8. Mr Badman's proposal to allow a child to be interviewed in his or her own home by an official of the state, without a parent being present would give local authority officials more rights than a police officer. To implement it would require a substantial shift in law away from the parent towards the state in regards to the responsibility of raising a child. This redefinition of the role of a parent and the state in raising children has wide implications for all families, including those outside of the home education community. It is not only home educators who would be against any such change! In a Westminster Hall debate on Home Education, Mr Mark Field MP warned that a change in the current law

'could affect the balance of power between civil liberties and state intervention, whether one is innocent until proven guilty or guilty until proven innocent, and whether the state or parents have ultimate responsibility for their children.'


He further continued,

'The authorities can intervene only when people are seen to be breaking the law.

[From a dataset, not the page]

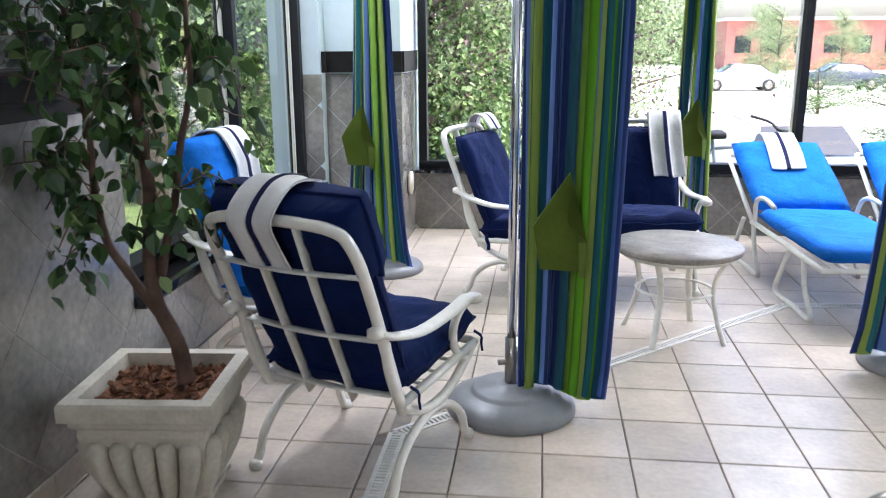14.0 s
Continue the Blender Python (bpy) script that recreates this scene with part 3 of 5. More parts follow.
HEAD_TOWEL = over((0.42, -0.035), (0.60, -0.035), (0.70, -0.015), (0.746, 0.06), (0.742, 0.125), (0.70, 0.188), (0.57, 0.208), (0.46, 0.194), (0.39, 0.184))
LONG_HEAD = over((0.46, -0.035), (0.60, -0.035), (0.70, -0.015), (0.746, 0.06), (0.742, 0.125), (0.70, 0.188), (0.57, 0.208), (0.44, 0.188), (0.30, 0.16), (0.18, 0.156))
SHORT_HEAD = over((0.46, -0.035), (0.60, -0.035), (0.70, -0.015), (0.746, 0.06), (0.742, 0.125), (0.70, 0.188), (0.58, 0.208))
BACK_TOWEL = over((0.535, -0.032), (0.62, -0.034), (0.70, -0.03), (0.746, 0.06), (0.742, 0.125), (0.70, 0.188))
SHORT_TOWEL = over((0.41, -0.03), (0.61, -0.028), (0.715, 0.03), (0.70, 0.11), (0.60, 0.136))
LONG_TOWEL = over((0.49, -0.03), (0.63, -0.025), (0.715, 0.03), (0.70, 0.11), (0.60, 0.136), (0.40, 0.134), (0.25, 0.134))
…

It is for the same reason that police do not routinely visit people's homes to check for stolen property. Therefore, there is an overwhelming case that home educators should be allowed to get on with their lives without undue state interference.'


In conclusion, therefore, we hope that you will give consideration to our many and varied concerns. We would like to add that we are not in any way against the formalising of a productive and positive relationship between local authorities and home educators; indeed, we have such a relationship ourselves with the Borough of Poole LEA as you are free to discover if you so choose. However, the recommendations of Mr Badman's review and the way it was carried out leaves a great deal to be desired and we would value your close scrutiny of both the conduct and findings of this review.